Similar products are available here in Australia, but they are quite costly. Weather certificates are a cheaper option gaining traction across many industries and are now available in agriculture. They are basically a derivative that protects income against a specified weather event such as too wet, too dry, too hot or too cold. Payments are triggered automatically based on Bureau of Meteorology data nearest your property, so there is no claim paperwork to be completed. There are rumours that the government is looking at providing tax incentives for weather certificates as part of their national drought initiative.
The wheat harvest in Argentina is progressing quite slowly with around 4.5pc of the total area harvested as of November 1. Whilst yield reports are improving, the average yield is currently running at 1.6 tonnes/hectare. The Buenos Aires Grain Exchange (BAGE) pared their wheat production estimate last week by 300,000t to 19.4 million tonnes (Mt) This compares to 18.5Mt last year.
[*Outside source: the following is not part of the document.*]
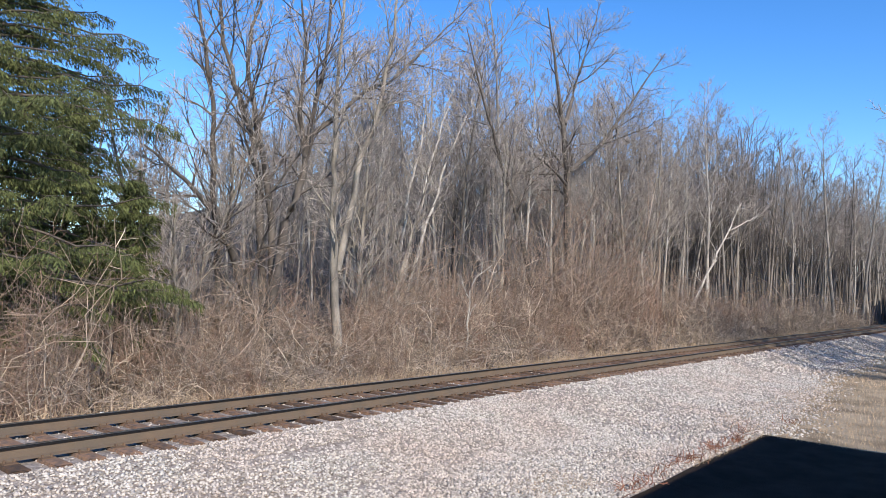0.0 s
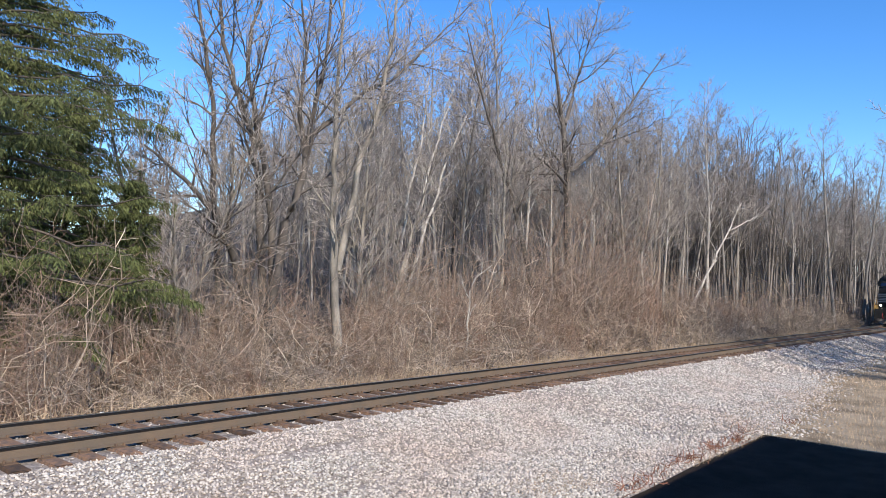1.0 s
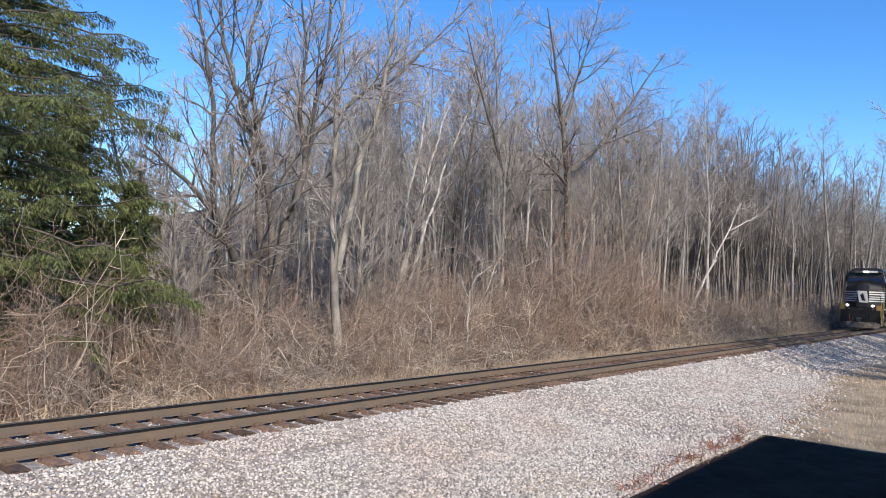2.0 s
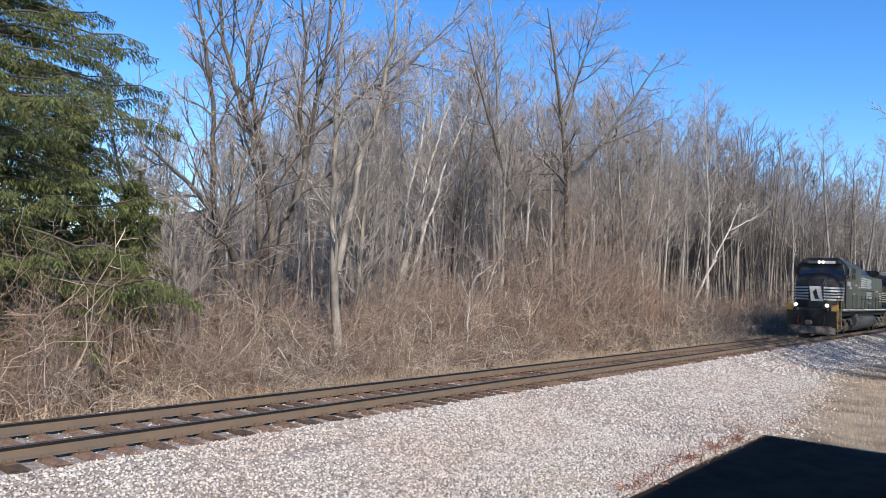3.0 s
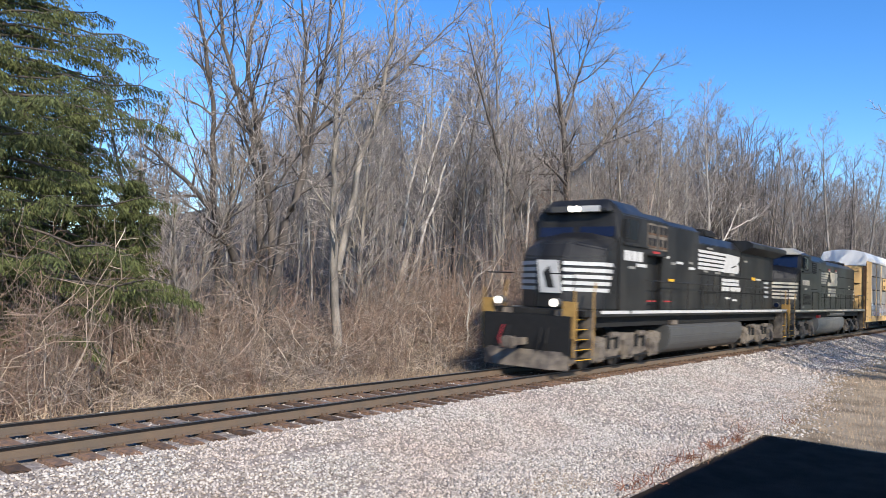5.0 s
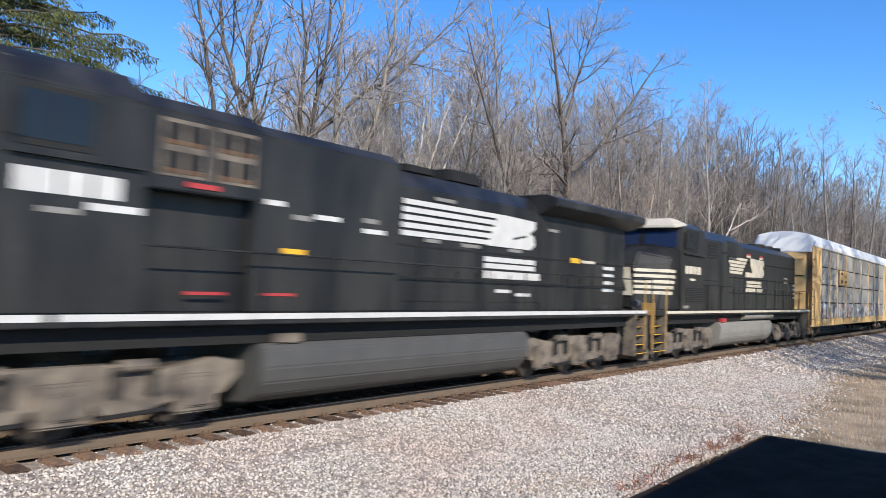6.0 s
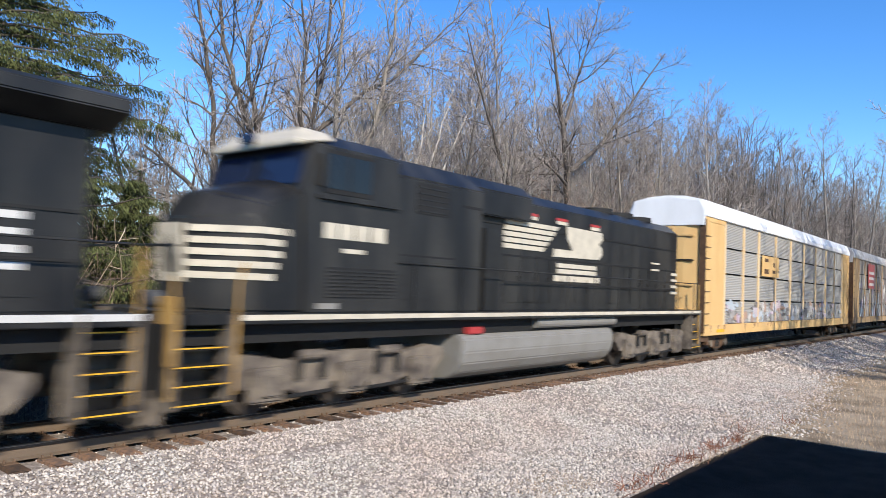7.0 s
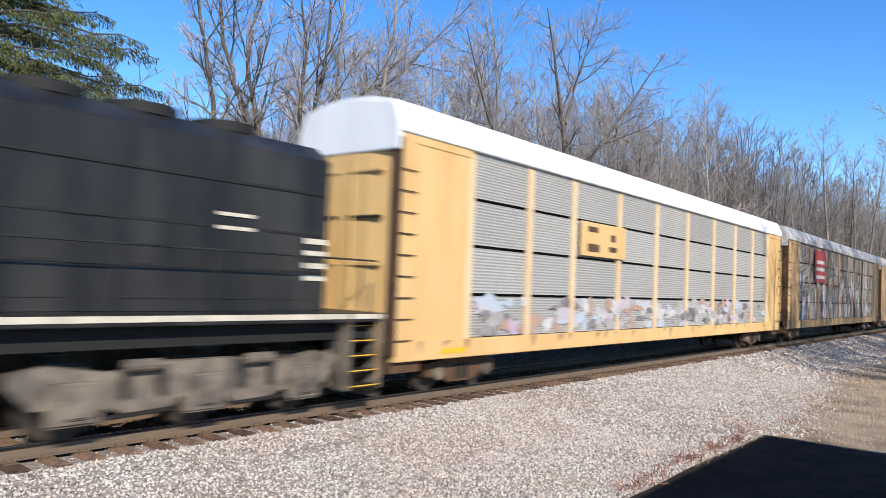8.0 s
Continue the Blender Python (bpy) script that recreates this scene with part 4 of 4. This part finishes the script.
def grass():
    rng = np.random.default_rng(12)
    P = []

    def tuft(n, x0, x1, y0, y1, h0, h1, wide=0.006):
        P.append(np.column_stack([rng.uniform(x0, x1, n), rng.uniform(y0, y1, n), rng.uniform(h0, h1, n), np.full(n, wide)]))

    tuft(8000, 2, 30, 13.1, 14.5, 0.12, 0.6, 0.006)
    tuft(5000, 30, 70, 13.2, 14.8, 0.2, 0.6, 0.012)
    tuft(15000, 17.2, 34, 1.5, 6.2, 0.03, 0.11, 0.008)
    tuft(11000, 30, 75, 2.5, 7.0, 0.03, 0.13, 0.014)
    tuft(1300, 9.3, 11.0, 5.3, 6.3, 0.02, 0.09)
    tuft(900, 13.0, 17.3, 4.62, 5.0, 0.03, 0.1)
    p = np.concatenate(P)
    n = len(p)
    z = np.array([ground_z(a, b) for a, b in p[:, :2]]) - 0.02
    a = rng.uniform(0, 6.28, n)
    lean = rng.normal(0, 0.35, (n, 2)) * p[:, 2:3]
    base = np.column_stack([p[:, 0], p[:, 1], z])
    wv = np.column_stack([np.cos(a), np.sin(a), np.zeros(n)]) * p[:, 3:4]
    tip = base + np.column_stack([lean, p[:, 2]])
    v = np.stack([base - wv, base + wv, tip], 1).reshape(-1, 3)
    tagged(raw("dry_grass", v, np.arange(3 * n).reshape(n, 3), M_GRASS), "dry tan grass along the line", "grass", kind="stuff")


grass()


def weeds():
    """Low red-brown weeds scattered at the edge of the building's shade."""
    w = Wood(15)
    for cx, cy, n in ((11.6, 4.85, 24), (12.6, 4.95, 20), (13.4, 4.9, 50), (14.9, 4.95, 60), (16.2, 4.95, 60), (17.2, 5.1, 20), (19.5, 4.6, 20), (10.9, 4.9, 30)):
        for i in range(n):
            x, y = cx + w.rng.normal(0, 0.22), cy + w.rng.normal(0, 0.1)
            w.tubes(w.lines([(x, y, ground_z(x, y))], [(w.rng.normal(0, 0.8), w.rng.normal(0, 0.8), 1)], w.rng.uniform(0.1, 0.3), 3, 0.3, -0.1), 0.009, 0.003, 3)
    tagged(w.make("weeds", M_REDWEED, None), "low red-brown dead weeds in the ballast edge", "weeds", kind="stuff")


weeds()


# ---- building beside the camera, which shades the foreground ----
def depot():
    D = thing("trackside_building", "low trackside building with a shingled roof", "building", kind="structure")
    g = ground_z(12, -3)
    part("wall", bx(2.6, 13.9, -7.0, -1.3, g - 0.1, 2.7), M_WALL, D)
    part("roof", hull([(x, y, z) for x in (1.9, 14.42) for y, z in ((-0.53, 2.7), (-0.53, 2.82), (-7.6, 2.7), (-7.6, 2.82), (-4.0, 3.0))]), M_SHINGLE, D)
    for x in (4.5, 8, 11.5):
        w = part("window", bx(x, x + 1.1, -1.32, -1.27, 0.7, 2.0), M_GLASS, D)
        part("window_sill", bx(x - 0.06, x + 1.16, -1.3, -1.2, 0.63, 0.7), M_WHITE, w)


depot()
part("paper_litter", hull([(6.55 + dx, 13.15 + dy, -0.33 + dz) for dx, dy, dz in ((-0.16, 0, 0), (0.14, 0.03, 0), (0.1, 0.1, 0.03), (-0.1, 0.12, 0.02), (0, 0.06, 0.09), (0.12, 0, 0.05))], 0.01), M_LITTER)
tagged(bpy.data.objects["paper_litter"], "crumpled pale litter lying by the rail", "litter")


# ---- what moves ----
def motions():
    times = [k / FPS for k in range(0, 241)]
    coarse = [0, 1 / 30, 2 / 30] + [k / 10 for k in range(1, 80)] + [8 - 2 / 30, 8 - 1 / 30, 8.0]
    for ob, at in MOVING:
        walk(ob, [(t, pose(at - SPEED * t, YC, 0)) for t in coarse])
    for w, u, r in TURNING:
        walk(w, [(t, pose(u, 0, r, 0, -math.degrees(SPEED * t / r), 0)) for t in times])


motions()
The production downgrade was reportedly due to frost and hail damage. There were more frosts last week that could further damage crops in the later maturing provinces in the south of the country. Additional reductions to production numbers are distinctly possible as a result.
Argentinian wheat prices are reported to be quite firm in the nearby with exports focused on Brazil. Once significant new crop tonnage is available for export, prices are expected to better reflect export parity values which are around US$30/t lower. Exports are currently forecast at 14.5Mt for the 2018/19 season. Brazil will take approximately 6Mt leaving around 8.5Mt that needs to find a home internationally.
Meanwhile, the Russians are at it again, saying that it may temporarily suspend wheat loading at five facilities in Rostov, and could do the same for the Krasnodar region, supposedly due to quality problems. However, the government is clearly concerned about domestic supply and prices, so it is more likely intended to slow the pace of exports without officially imposing restrictions.
There are signs that price is starting to swing exports away from Russia with sales increasingly negotiated as ‘optional origin’. In the event that Russian supplies tighten, this gives the exporter the option of sourcing their grain from other origins such as the EU, US or Argentina. This was supported by US export sales which are showing signs of improving on the back of a lower US dollar.
In normal years Australia would also be on that list but inelastic demand should account for the majority of our meagre exportable wheat surplus over the next twelve months. The same goes for barley, and canola exports will be negligible after domestic demand is taken into account.
The final Australian export numbers are in for the 2017/18 marketing season (October to September). Wheat exports in September were 865,000t, bringing the total for the twelve-month period to 13.8Mt. The wheat emphasis was on quality with Iraq being the biggest destination in September, accounting for almost 310,000t, while Indonesia took only one panamax cargo for the month. September barley exports were just under 90,000t, bringing the marketing year total to just over 6.1Mt.
Back to the US and it appears there is plenty to play out on the world stage regarding the China-US tariff war. China will have to come to the table at some point. They have more to lose economically as it exports far more to the US than it imports from the rival country. On the flip side, Trump has much to lose politically as President Xi Jinping will not be punished at the ballot box if and when the tariffs begin to harm ordinary people, especially the US farmer. This week’s mid-term election results will certainly be quite revealing from a global agricultural trade viewpoint.